Song by Polo G

from the album Die a Legend
- Released: June 7, 2019
- Length: 3:15
- Label: Columbia
- Songwriters: Taurus Bartlett; Jahmere Tylon;
- Producer: Ayo

= Through da Storm =

Song by Polo G

"Through da Storm" is a song by American rapper Polo G from his debut studio album Die a Legend (2019). It was produced by Ayo.

==Critical reception==
Tosten Burks of Spin regarded "Through da Storm" as perhaps the best track from Die a Legend.

==Music video==
The music video was directed by Ryan Lynch and released on July 14, 2019. In it, Polo G performs in front of a group of ballerinas and a fountain in a park in Los Angeles.

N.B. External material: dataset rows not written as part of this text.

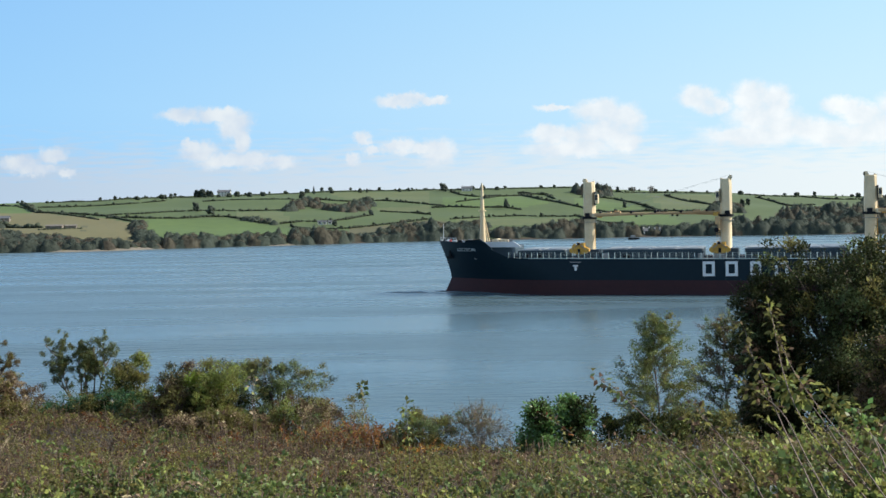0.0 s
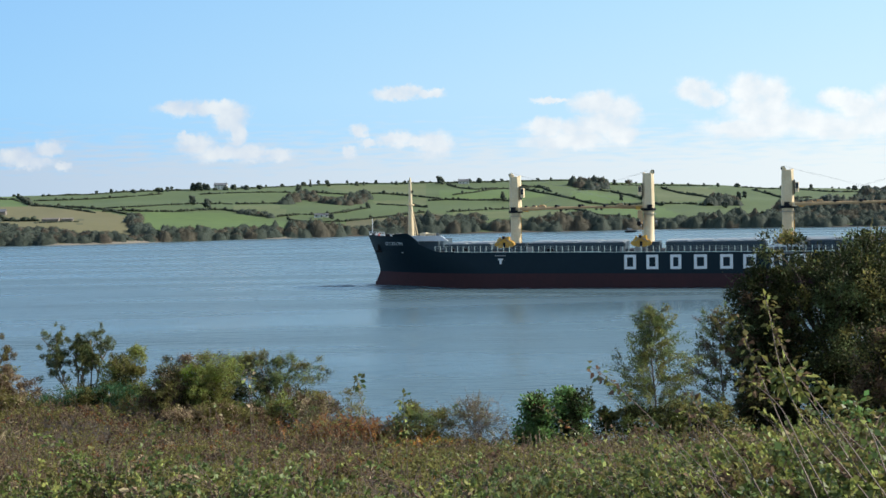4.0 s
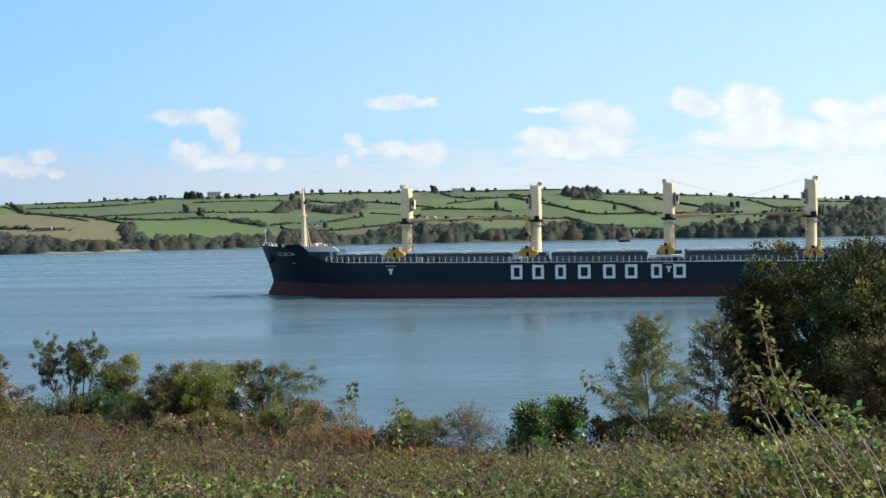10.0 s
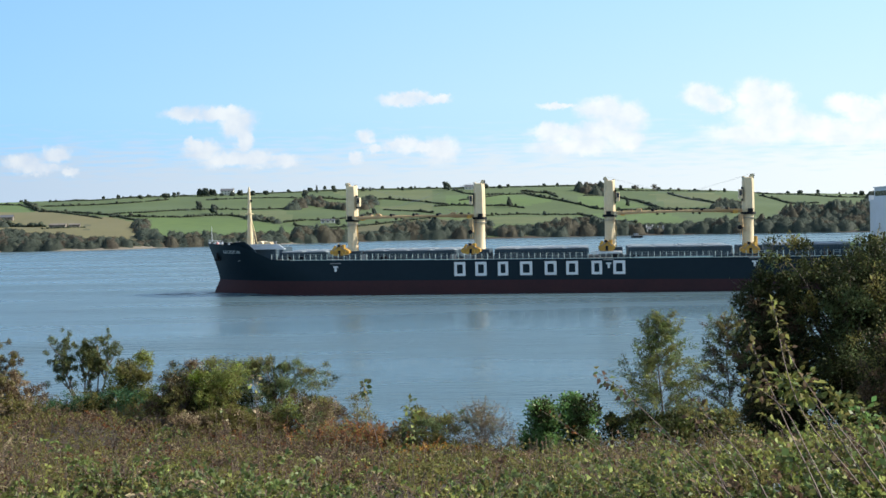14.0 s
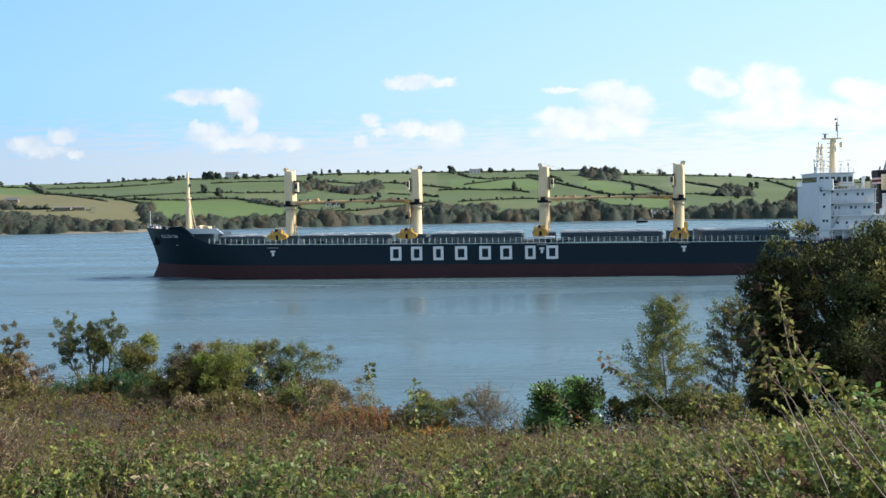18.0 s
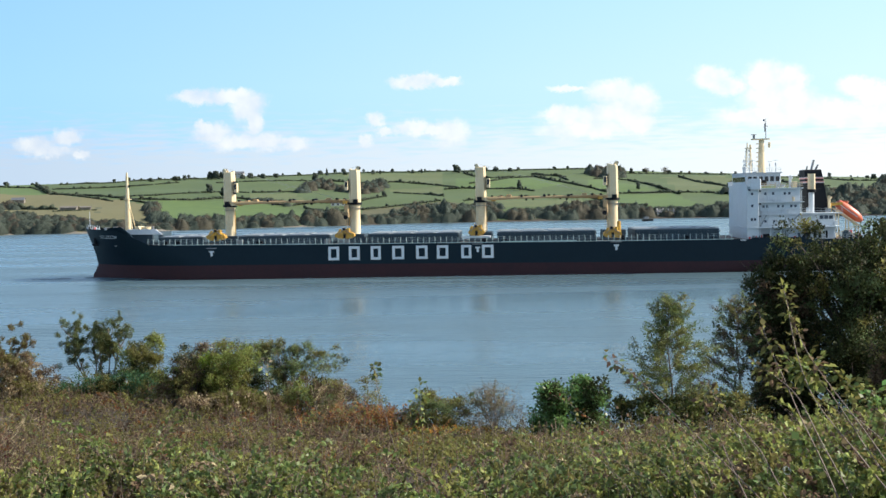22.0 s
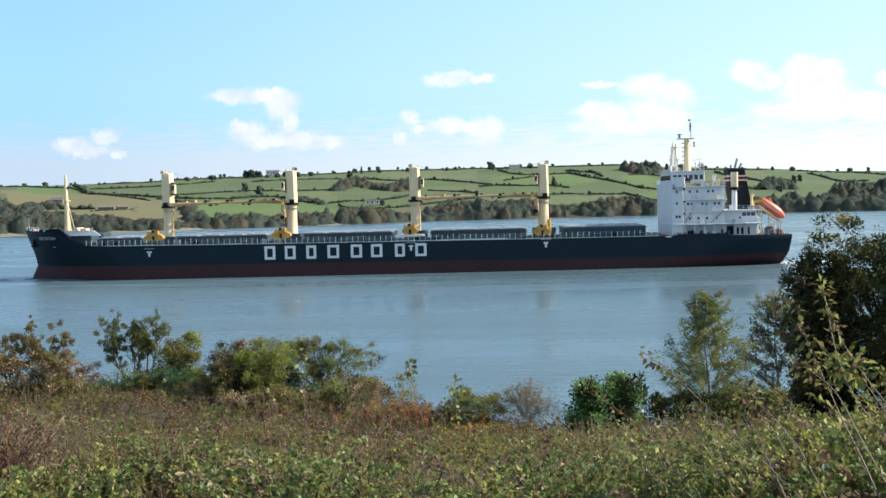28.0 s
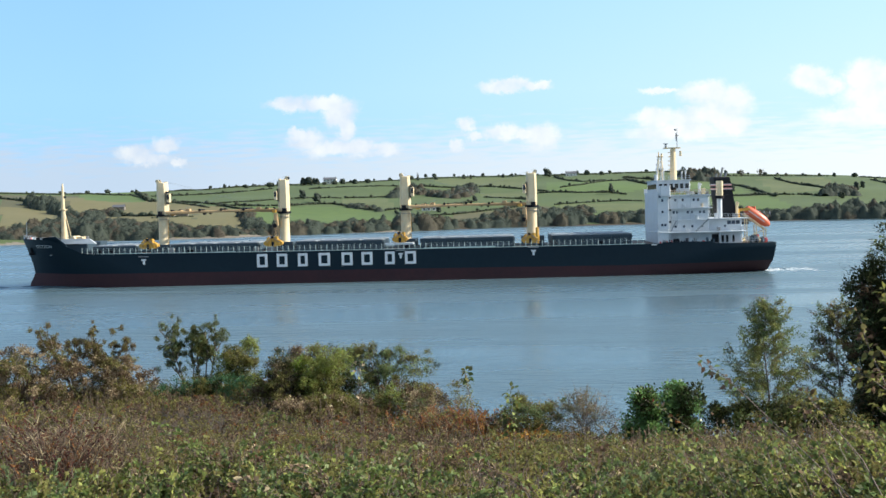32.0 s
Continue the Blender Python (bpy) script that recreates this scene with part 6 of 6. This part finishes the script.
cane([(2.95, 7.7, 15.39), (2.94, 7.9, 15.51), (2.92, 8.0, 15.59)], 0.01, 90, 0.055, [BRAMBLE, IVY, LIME], "leafy green bramble cane among brambles", 0.13, 0.35)
cane([(-0.28, 10.4, 14.49), (-0.27, 10.4, 14.58), (-0.22, 10.4, 14.66), (-0.15, 10.4, 14.7), (-0.03, 10.4, 14.71)], 0.016, 0, 0.05, [DEAD], "thick bare red-brown cane bent over in an arch")
flower = thing("bindweed_flower", "white trumpet flower among the brambles", "flower", place=pose(2.3, 8.0, 15.02, 55, 0, 20))
part("petals", Build().rings([[(r * math.cos(2 * math.pi * k / 12), r * math.sin(2 * math.pi * k / 12), h) for k in range(12)] for h, r in ((0, 0.006), (0.02, 0.01), (0.035, 0.022), (0.042, 0.034), (0.038, 0.03))], cap=False), PETAL, flower, "", True)
part("stalk", Build().rod((0, 0, 0), (0, -0.05, -0.3), 0.003, n=5), CANE, flower)
for k in range(46):
    a = 1.2 + 2.6 * gen.random()
    b = 7.4 + 2.2 * gen.random()
    h = float(ground_height(a, b))
    cane([(a, b, h), (a - 0.25 * gen.random(), b + 0.1, h + 0.45 + 0.2 * gen.random()), (a - 0.15 - 0.45 * gen.random(), b + 0.25, h + 0.6 + 0.35 * gen.random())], 0.007, 38, 0.046, [(BRAMBLE, LIME, OLIVE_LEAF), (OLIVE_LEAF, DEAD, BRAMBLE), (LIME, BRAMBLE, BRAMBLE)][k % 3], reach=0.12)


def motions():
    walk(ship, [
        (0, pose(-2.41, 260.25, 0, 0, 0, -15.04)),
        (4, pose(-18.16, 262.24, 0, 0, 0, -13.15)),
        (8, pose(-33.84, 263.42, 0, 0, 0, -10.78)),
        (12, pose(-49.55, 264.29, 0, 0, 0, -8.39)),
        (16, pose(-65.31, 264.99, 0, 0, 0, -6.12)),
        (20, pose(-81.07, 265.41, 0, 0, 0, -3.94)),
        (24, pose(-96.80, 265.38, 0, 0, 0, -1.72)),
        (28, pose(-112.50, 264.73, 0, 0, 0, 0.63)),
        (32, pose(-128.32, 263.48, 0, 0, 0, 3.05)),
    ])


motions()
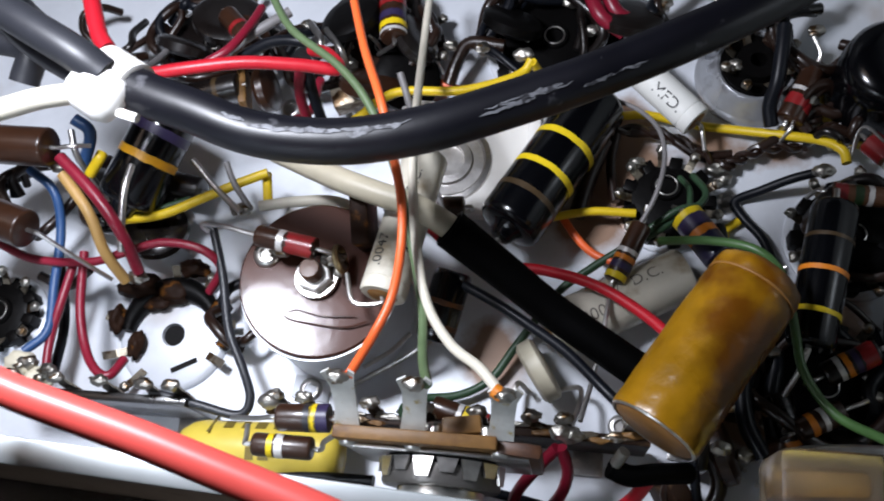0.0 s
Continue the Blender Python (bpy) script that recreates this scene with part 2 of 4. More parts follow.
RUSTY = mat("rusty_fold", (0.66, 0.63, 0.55), 0.4, 0.1, 0.2, 260, 0.1, spots=(0.15, 0.07, 0.04), spot_scale=95, spot_edge=0.57)
DIMBLUE = mat("dim_blue_band", (0.008, 0.012, 0.022), 0.25, 0, 0.25, 900, 0.2)
SMOKE = mat("dark_plated_cup", (0.16, 0.15, 0.14), 0.35, 0.7, 0.3, 500, 0.2)
VARNISH = mat("varnish_bead", (0.06, 0.022, 0.014), 0.12, 0, 0.3, 300, 0.1, coat=0.6)
WORN = mat("worn_grey_ink", (0.2, 0.18, 0.15), 0.6, 0, 0.4, 900, 0)
SCUFF = mat("scuffed_grey_rubber", (0.16, 0.165, 0.18), 0.5, 0, 0.7, 1300, 0.5, spots=(0.03, 0.03, 0.035), spot_scale=700, spot_edge=0.52)
INK = mat("black_ink", (0.03, 0.03, 0.03), 0.5, 0, 0.2, 900, 0)
INK_O = mat("olive_ink", (0.18, 0.13, 0.02), 0.5, 0, 0.2, 900, 0)
PAPER = mat("white_paper_label", (0.78, 0.78, 0.74), 0.5, 0, 0.08, 300, 0.05)
CUPW = mat("white_glaze", (0.82, 0.8, 0.8), 0.22, 0, 0.04, 60, 0)
COFFEE = mat("milky_coffee", (0.36, 0.15, 0.07), 0.5, 0, 0.05, 40, 0)
TABLE = mat("pale_worn_table", (0.72, 0.6, 0.5), 0.5, 0, 0.15, 40, 0.05, spots=(0.6, 0.42, 0.33), spot_scale=14, spot_edge=0.56)
DARKWOOD = mat("dark_wood", (0.05, 0.02, 0.016), 0.45, 0, 0.3, 90, 0.1)
CARD = mat("cardboard", (0.42, 0.24, 0.13), 0.7, 0, 0.15, 120, 0.1)
PINK = mat("pink_print", (0.75, 0.45, 0.5), 0.5, 0, 0.1, 60, 0)
MATB = mat("blue_printed_mat", (0.26, 0.3, 0.66), 0.5, 0, 0.2, 40, 0, spots=(0.6, 0.42, 0.6), spot_scale=28, spot_edge=0.5)


# ---- building helpers, all in millimetres ----
def thing(name, label, category, group="", at=(0, 0, 0)):
    ob = new(name)
    ob.empty_display_size = 0.002
    ob.location = V(at)
    return tagged(ob, label, category, group)


def part(name, bm, material, parent=None, label="", crease=42):
    bmesh.ops.recalc_face_normals(bm, faces=bm.faces[:])
    me = bpy.data.meshes.new(name)
    bm.to_mesh(me)
    bm.free()
    me.polygons.foreach_set("use_smooth", [True] * len(me.polygons))
    me.set_sharp_from_angle(angle=radians(crease))
    me.materials.append(material)
    ob = new(name, me)
    if parent:
        ob.parent = parent
        base = Vector()
        while parent:
            base += parent.location
            parent = parent.parent
        ob.location = -base
    return tagged(ob, label)


def single(name, bm, material, label, category, group="", kind=""):
    return tagged(part(name, bm, material), label, category, group, kind)


def smooth_path(pts, steps=6):
    p = [Vector(q) for q in pts]
    if len(p) < 3:
        return p
    p = [p[0] * 2 - p[1]] + p + [p[-1] * 2 - p[-2]]
    out = []
    for a, b, c, d in zip(p, p[1:], p[2:], p[3:]):
        for i in range(steps):
            t = i / steps
            out.append(0.5 * (2 * b + (c - a) * t + (2 * a - 5 * b + 4 * c - d) * t * t + (3 * b - a - 3 * c + d) * t ** 3))
    return out + [p[-2]]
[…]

Shots of the streets of L.A. at night and the California mountains are also included.

==Charts==

| Chart (2019) | Peak position |
|---|---|
| US Bubbling Under Hot 100 (Billboard) | 25 |

==Certifications==

| Region | Certification | Certified units/sales |
| Canada (Music Canada) | 2× Platinum | 160,000^{‡} |
| Denmark (IFPI Danmark) | Gold | 45,000^{‡} |
| New Zealand (RMNZ) | Gold | 15,000^{‡} |
| United Kingdom (BPI) | Gold | 400,000^{‡} |
| United States (RIAA) | 3× Platinum | 3,000,000^{‡} |
^{‡} Sales+streaming figures based on certification alone.